• Description of the task:
Copy the records below exactly, leaving out every picture.
:: Recorded data ::
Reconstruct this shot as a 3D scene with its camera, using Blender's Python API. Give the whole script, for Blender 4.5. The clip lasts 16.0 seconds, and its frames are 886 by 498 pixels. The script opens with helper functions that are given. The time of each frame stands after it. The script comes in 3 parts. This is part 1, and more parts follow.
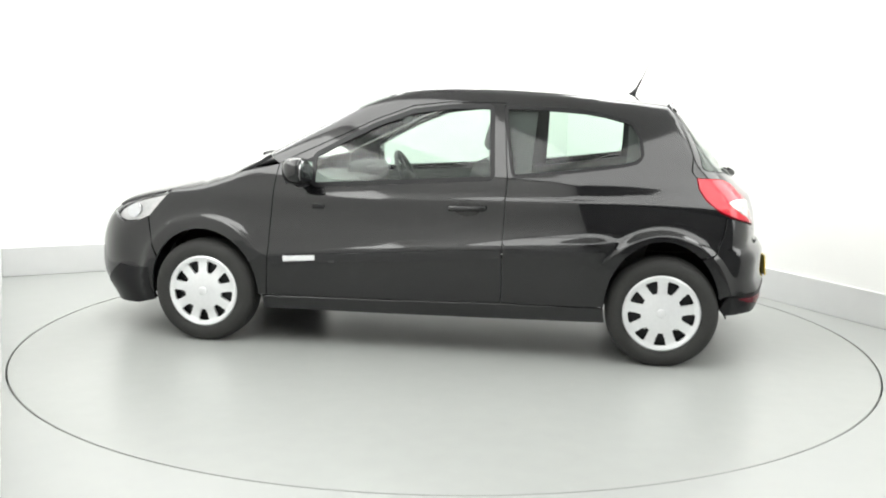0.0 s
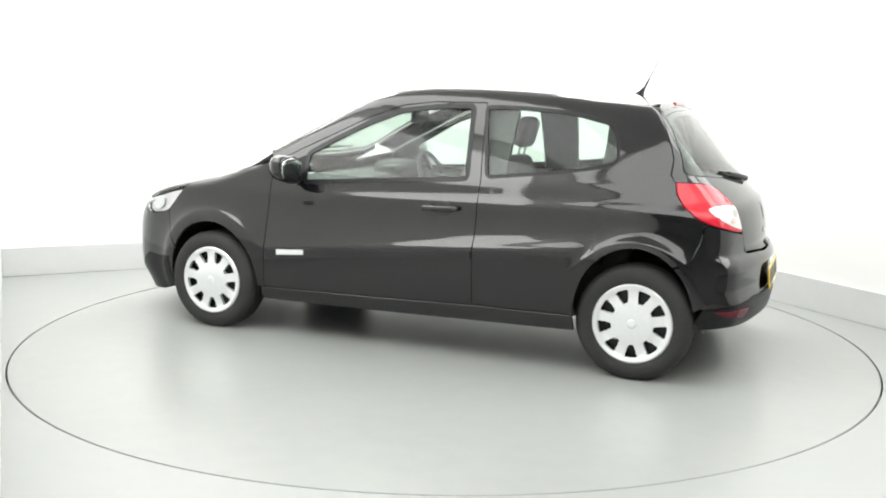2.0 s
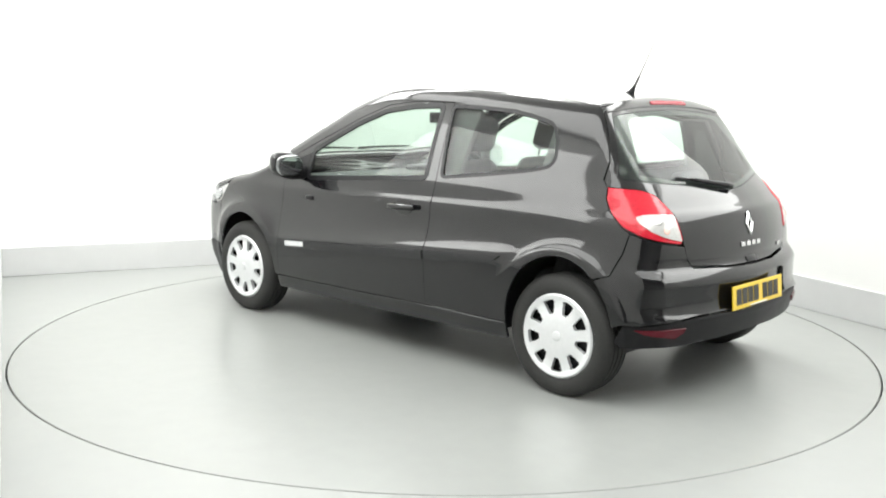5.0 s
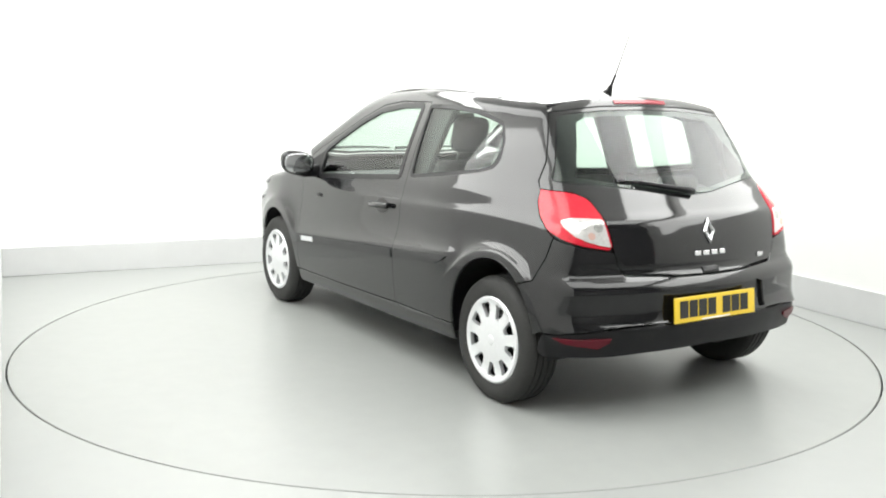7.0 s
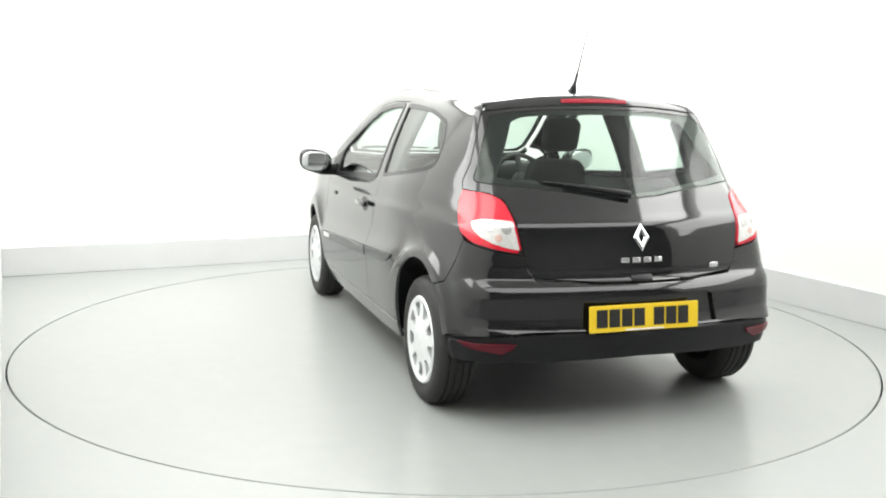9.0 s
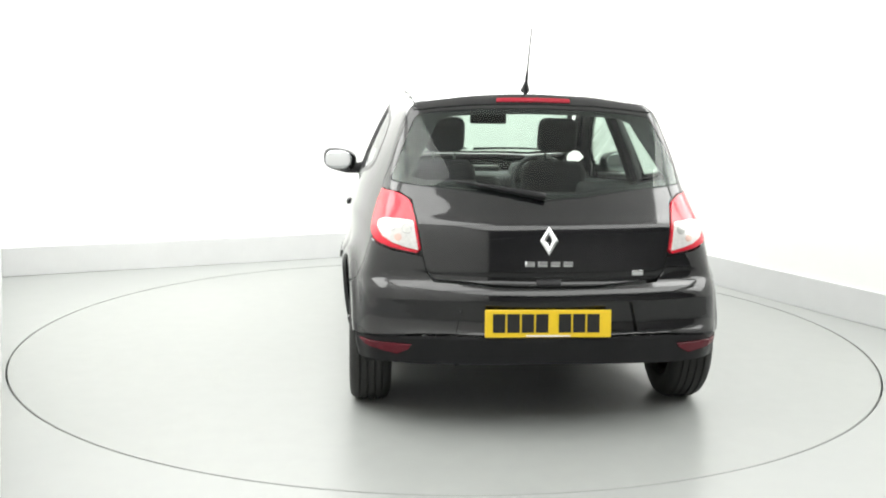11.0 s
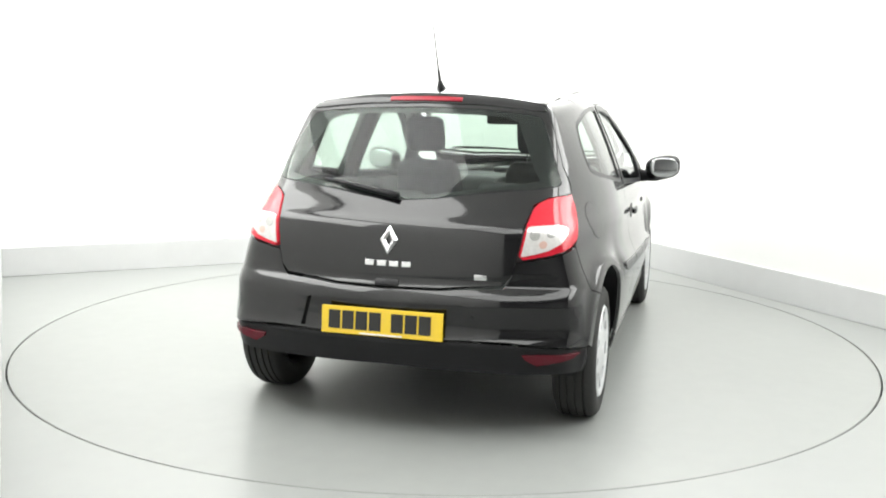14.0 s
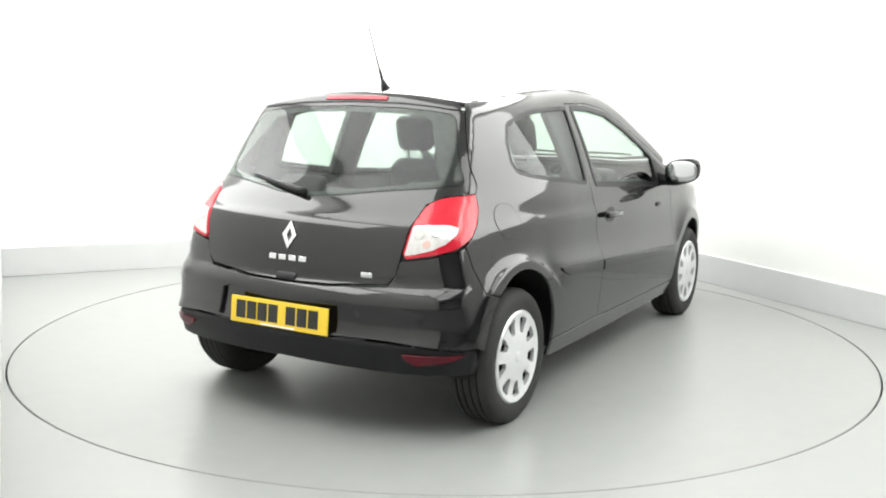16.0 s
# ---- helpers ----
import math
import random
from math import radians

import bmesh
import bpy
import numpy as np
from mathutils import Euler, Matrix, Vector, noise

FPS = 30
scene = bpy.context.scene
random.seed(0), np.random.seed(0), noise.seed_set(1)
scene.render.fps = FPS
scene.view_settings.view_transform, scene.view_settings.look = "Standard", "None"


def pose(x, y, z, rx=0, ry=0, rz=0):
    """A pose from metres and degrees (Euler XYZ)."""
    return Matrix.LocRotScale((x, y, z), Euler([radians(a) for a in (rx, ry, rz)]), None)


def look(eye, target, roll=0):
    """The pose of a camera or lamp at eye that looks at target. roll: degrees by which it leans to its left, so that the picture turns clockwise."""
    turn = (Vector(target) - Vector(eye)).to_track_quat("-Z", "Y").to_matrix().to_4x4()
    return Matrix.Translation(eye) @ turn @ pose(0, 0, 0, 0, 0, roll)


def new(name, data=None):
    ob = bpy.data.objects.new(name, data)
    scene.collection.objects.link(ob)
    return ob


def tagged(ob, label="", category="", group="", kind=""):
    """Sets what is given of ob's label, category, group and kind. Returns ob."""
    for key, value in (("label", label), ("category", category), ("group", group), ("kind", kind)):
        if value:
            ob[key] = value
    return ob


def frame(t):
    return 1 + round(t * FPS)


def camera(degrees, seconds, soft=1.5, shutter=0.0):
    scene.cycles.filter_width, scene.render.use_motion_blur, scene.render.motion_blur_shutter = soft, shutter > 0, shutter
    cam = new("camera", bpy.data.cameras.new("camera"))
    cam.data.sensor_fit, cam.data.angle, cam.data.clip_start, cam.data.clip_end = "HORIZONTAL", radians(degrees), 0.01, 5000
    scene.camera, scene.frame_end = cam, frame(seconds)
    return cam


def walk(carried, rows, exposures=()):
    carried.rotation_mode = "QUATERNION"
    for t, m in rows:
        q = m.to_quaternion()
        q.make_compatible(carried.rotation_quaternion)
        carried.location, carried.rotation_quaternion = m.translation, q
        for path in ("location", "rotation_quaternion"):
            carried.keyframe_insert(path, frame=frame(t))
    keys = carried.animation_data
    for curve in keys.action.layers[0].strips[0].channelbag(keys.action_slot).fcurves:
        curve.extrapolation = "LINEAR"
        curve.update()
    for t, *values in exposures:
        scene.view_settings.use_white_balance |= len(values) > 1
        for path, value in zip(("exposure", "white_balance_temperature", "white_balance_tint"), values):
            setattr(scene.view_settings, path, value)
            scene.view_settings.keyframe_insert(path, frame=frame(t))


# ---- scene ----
cam = camera(50.79, 16.0, soft=2.0)
EYE = (0.0, -5.583, 1.376)
YAW, PITCH = radians(-0.163), radians(-8.837)
AIM = (EYE[0] + math.sin(YAW) * math.cos(PITCH), EYE[1] + math.cos(YAW) * math.cos(PITCH), EYE[2] + math.sin(PITCH))
STAND = look(EYE, AIM, 0.866)
walk(cam, [(0.0, STAND), (16.0, STAND)])

# ---- light: a white studio booth under a soft ceiling light ----
world = bpy.data.worlds.new("world")
scene.world = world
world.use_nodes = True
world.node_tree.nodes["Background"].inputs[0].default_value = (0.9, 0.95, 1.0, 1)
world.node_tree.nodes["Background"].inputs[1].default_value = 0.25
BOOTH = Matrix.Rotation(radians(25.2), 4, "Z")      # the booth stands askew to the camera


def softbox(x, y, z, sx, sy, watts, ry=0, tint=(0.992, 1.0, 0.98)):
    d = bpy.data.lights.new("softbox_light", "AREA")
    d.shape, d.size, d.size_y, d.energy, d.color = "RECTANGLE", sx, sy, watts, tint
    ob = new("softbox_light", d)
    ob.matrix_world = BOOTH @ pose(x, y, z, 0, ry, 0)
    return ob


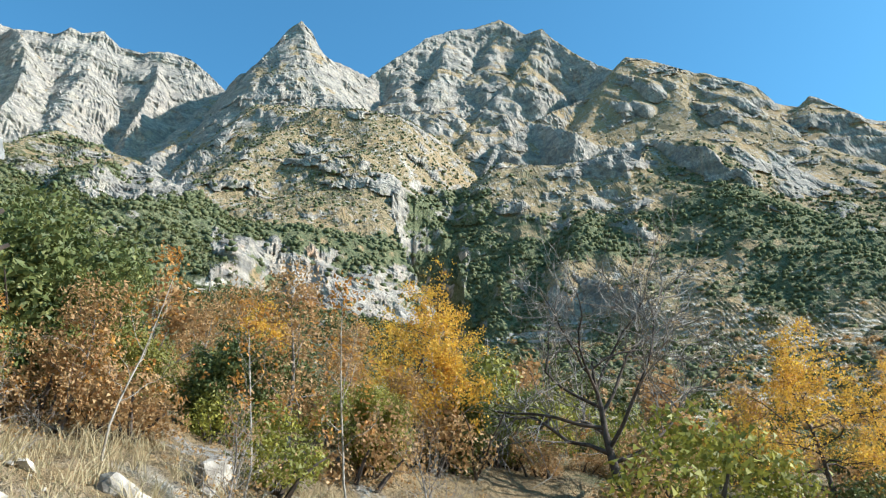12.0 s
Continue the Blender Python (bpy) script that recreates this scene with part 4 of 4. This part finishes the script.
def leafy_scrub(name, seed, count, density, low, high, cards, mat, label):
    """Low shrubs of many small leaf sprays."""
    rng = np.random.default_rng(seed)
    weight = density * R2 * np.abs(np.gradient(R2, axis=0)) * (COL < 79)
    weight = weight.ravel() / weight.sum()
    pick = rng.choice(weight.size, count, p=weight)
    at = P2.reshape(-1, 3)[pick] + rng.normal(0, 0.6, (count, 3)) * np.array([1, 1, 0])
    size = rng.uniform(low, high, (count, 1, 1))
    out = unit(rng.normal(0, 1, (count, cards, 3)))
    out[..., 2] = np.abs(out[..., 2]) - 0.15
    lump = 1 + 0.3 * rng.normal(0, 1, (count, cards, 1))
    c = at[:, None] + out * size * lump * np.array([1, 1, 0.85])
    v, f = leaf_cards(rng, c.reshape(-1, 3), out.reshape(-1, 3), np.repeat(size[:, 0] * 0.42, cards, 0))
    tagged(mesh_object(name, v, f, mat), label, "scrub", kind="stuff")


on_spur = smooth(0.9, 1.3, K) * smooth(2.5, 2.2, K) * smooth(-9, -4, COL) * smooth(34, 26, COL)
on_spur = on_spur * (0.15 + smooth(1.15, 1.6, K) * 0.85) * smooth(-0.5, 0.1, patch + 0.25)
leafy_scrub("spur_scrub", 65, 3000, on_spur * (1 - track), 1.1, 2.4, 28, M_SCRUB, "dense dark green evergreen scrub on the crest of the spur")
leafy_scrub("slope_scrub", 66, 2900, smooth(0.1, 0.4, K) * smooth(2.4, 2.0, K) * (1 - track) * (1 - 0.9 * smooth(14, 20, COL) * (1 - clump)), 0.6, 1.9, 26, M_SCRUB, "low green scrub between rocks on the valley slope")
on_ridge = smooth(2.1, 2.4, K) * smooth(5.0, 4.4, K) * smooth(-16, -10, COL) * smooth(6.5, 3.5, COL) * smooth(-0.4, 0.15, patch + 0.2) * (1 - cliffs)
leafy_scrub("ridge_scrub", 67, 2000, on_ridge * (1 - track), 1.1, 2.5, 22, M_SCRUB, "dark green evergreen scrub between outcrops on the ridge")
within = smooth(380, 440, R2) * smooth(1000, 800, R2)
scrub_on_slopes("mountain_scrub", 61, 11000, green ** 1.3 * within * (1 - 0.9 * thin * (1 - clump)), 0.9, 2.7, M_SHRUB, "dense dark green evergreen scrub covering the mountain spurs")
scrub_on_slopes("scattered_scrub", 62, 7000, (0.03 + (0.4 + 0.9 * smooth(2, 5, COL) * smooth(24, 19, COL) * smooth(4.2, 5, K)) * grassy * (1 - green) * (1 - 0.6 * thin)) * smooth(260, 300, R2) * smooth(1100, 900, R2) * (1 - cliffs), 0.6, 1.7, M_SHRUB, "scattered low green scrub on the dry grass slopes")
leafy_scrub("autumn_wood", 63, 800, smooth(0.3, 0.8, K) * smooth(3.9, 3.2, K) * smooth(22, 32, COL) * smooth(-0.2, 0.3, patch + 0.1), 1.2, 3.0, 36, M_BROWN, "tan and yellow autumn wood on the valley terraces")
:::
• Result of this exercise:
Reconstruct this shot as a 3D scene with its camera, using Blender's Python API. Give the whole script, for Blender 4.5. The clip lasts 16.0 seconds, and its frames are 886 by 498 pixels. The script opens with helper functions that are given. The time of each frame stands after it. The script comes in 3 parts. This is part 1, and more parts follow.
0.0 s
2.0 s
5.0 s
7.0 s
9.0 s
11.0 s
14.0 s
16.0 s
# ---- helpers ----
import math
import random
from math import radians

import bmesh
import bpy
import numpy as np
from mathutils import Euler, Matrix, Vector, noise

FPS = 30
scene = bpy.context.scene
random.seed(0), np.random.seed(0), noise.seed_set(1)
scene.render.fps = FPS
scene.view_settings.view_transform, scene.view_settings.look = "Standard", "None"


def pose(x, y, z, rx=0, ry=0, rz=0):
    """A pose from metres and degrees (Euler XYZ)."""
    return Matrix.LocRotScale((x, y, z), Euler([radians(a) for a in (rx, ry, rz)]), None)


def look(eye, target, roll=0):
    """The pose of a camera or lamp at eye that looks at target. roll: degrees by which it leans to its left, so that the picture turns clockwise."""
    turn = (Vector(target) - Vector(eye)).to_track_quat("-Z", "Y").to_matrix().to_4x4()
    return Matrix.Translation(eye) @ turn @ pose(0, 0, 0, 0, 0, roll)


def new(name, data=None):
    ob = bpy.data.objects.new(name, data)
    scene.collection.objects.link(ob)
    return ob


def tagged(ob, label="", category="", group="", kind=""):
    """Sets what is given of ob's label, category, group and kind. Returns ob."""
    for key, value in (("label", label), ("category", category), ("group", group), ("kind", kind)):
        if value:
            ob[key] = value
    return ob


def frame(t):
    return 1 + round(t * FPS)


def camera(degrees, seconds, soft=1.5, shutter=0.0):
    scene.cycles.filter_width, scene.render.use_motion_blur, scene.render.motion_blur_shutter = soft, shutter > 0, shutter
    cam = new("camera", bpy.data.cameras.new("camera"))
    cam.data.sensor_fit, cam.data.angle, cam.data.clip_start, cam.data.clip_end = "HORIZONTAL", radians(degrees), 0.01, 5000
    scene.camera, scene.frame_end = cam, frame(seconds)
    return cam


def walk(carried, rows, exposures=()):
    carried.rotation_mode = "QUATERNION"
    for t, m in rows:
        q = m.to_quaternion()
        q.make_compatible(carried.rotation_quaternion)
        carried.location, carried.rotation_quaternion = m.translation, q
        for path in ("location", "rotation_quaternion"):
            carried.keyframe_insert(path, frame=frame(t))
    keys = carried.animation_data
    for curve in keys.action.layers[0].strips[0].channelbag(keys.action_slot).fcurves:
        curve.extrapolation = "LINEAR"
        curve.update()
    for t, *values in exposures:
        scene.view_settings.use_white_balance |= len(values) > 1
        for path, value in zip(("exposure", "white_balance_temperature", "white_balance_tint"), values):
            setattr(scene.view_settings, path, value)
            scene.view_settings.keyframe_insert(path, frame=frame(t))


# ---- scene ----
cam = camera(50.79, 16.0, soft=2.0)
EYE = (0.0, -5.583, 1.376)
YAW, PITCH = radians(-0.163), radians(-8.837)
AIM = (EYE[0] + math.sin(YAW) * math.cos(PITCH), EYE[1] + math.cos(YAW) * math.cos(PITCH), EYE[2] + math.sin(PITCH))
STAND = look(EYE, AIM, 0.866)
walk(cam, [(0.0, STAND), (16.0, STAND)])

# ---- light: a white studio booth under a soft ceiling light ----
world = bpy.data.worlds.new("world")
scene.world = world
world.use_nodes = True
world.node_tree.nodes["Background"].inputs[0].default_value = (0.9, 0.95, 1.0, 1)
world.node_tree.nodes["Background"].inputs[1].default_value = 0.25
BOOTH = Matrix.Rotation(radians(25.2), 4, "Z")      # the booth stands askew to the camera


def softbox(x, y, z, sx, sy, watts, ry=0, tint=(0.992, 1.0, 0.98)):
    d = bpy.data.lights.new("softbox_light", "AREA")
    d.shape, d.size, d.size_y, d.energy, d.color = "RECTANGLE", sx, sy, watts, tint
    ob = new("softbox_light", d)
    ob.matrix_world = BOOTH @ pose(x, y, z, 0, ry, 0)
    return ob


12.0 s
Continue the Blender Python (bpy) script that recreates this scene with part 4 of 4. This part finishes the script.
def leafy_scrub(name, seed, count, density, low, high, cards, mat, label):
    """Low shrubs of many small leaf sprays."""
    rng = np.random.default_rng(seed)
    weight = density * R2 * np.abs(np.gradient(R2, axis=0)) * (COL < 79)
    weight = weight.ravel() / weight.sum()
    pick = rng.choice(weight.size, count, p=weight)
    at = P2.reshape(-1, 3)[pick] + rng.normal(0, 0.6, (count, 3)) * np.array([1, 1, 0])
    size = rng.uniform(low, high, (count, 1, 1))
    out = unit(rng.normal(0, 1, (count, cards, 3)))
    out[..., 2] = np.abs(out[..., 2]) - 0.15
    lump = 1 + 0.3 * rng.normal(0, 1, (count, cards, 1))
    c = at[:, None] + out * size * lump * np.array([1, 1, 0.85])
    v, f = leaf_cards(rng, c.reshape(-1, 3), out.reshape(-1, 3), np.repeat(size[:, 0] * 0.42, cards, 0))
    tagged(mesh_object(name, v, f, mat), label, "scrub", kind="stuff")


on_spur = smooth(0.9, 1.3, K) * smooth(2.5, 2.2, K) * smooth(-9, -4, COL) * smooth(34, 26, COL)
on_spur = on_spur * (0.15 + smooth(1.15, 1.6, K) * 0.85) * smooth(-0.5, 0.1, patch + 0.25)
leafy_scrub("spur_scrub", 65, 3000, on_spur * (1 - track), 1.1, 2.4, 28, M_SCRUB, "dense dark green evergreen scrub on the crest of the spur")
leafy_scrub("slope_scrub", 66, 2900, smooth(0.1, 0.4, K) * smooth(2.4, 2.0, K) * (1 - track) * (1 - 0.9 * smooth(14, 20, COL) * (1 - clump)), 0.6, 1.9, 26, M_SCRUB, "low green scrub between rocks on the valley slope")
on_ridge = smooth(2.1, 2.4, K) * smooth(5.0, 4.4, K) * smooth(-16, -10, COL) * smooth(6.5, 3.5, COL) * smooth(-0.4, 0.15, patch + 0.2) * (1 - cliffs)
leafy_scrub("ridge_scrub", 67, 2000, on_ridge * (1 - track), 1.1, 2.5, 22, M_SCRUB, "dark green evergreen scrub between outcrops on the ridge")
within = smooth(380, 440, R2) * smooth(1000, 800, R2)
scrub_on_slopes("mountain_scrub", 61, 11000, green ** 1.3 * within * (1 - 0.9 * thin * (1 - clump)), 0.9, 2.7, M_SHRUB, "dense dark green evergreen scrub covering the mountain spurs")
scrub_on_slopes("scattered_scrub", 62, 7000, (0.03 + (0.4 + 0.9 * smooth(2, 5, COL) * smooth(24, 19, COL) * smooth(4.2, 5, K)) * grassy * (1 - green) * (1 - 0.6 * thin)) * smooth(260, 300, R2) * smooth(1100, 900, R2) * (1 - cliffs), 0.6, 1.7, M_SHRUB, "scattered low green scrub on the dry grass slopes")
leafy_scrub("autumn_wood", 63, 800, smooth(0.3, 0.8, K) * smooth(3.9, 3.2, K) * smooth(22, 32, COL) * smooth(-0.2, 0.3, patch + 0.1), 1.2, 3.0, 36, M_BROWN, "tan and yellow autumn wood on the valley terraces")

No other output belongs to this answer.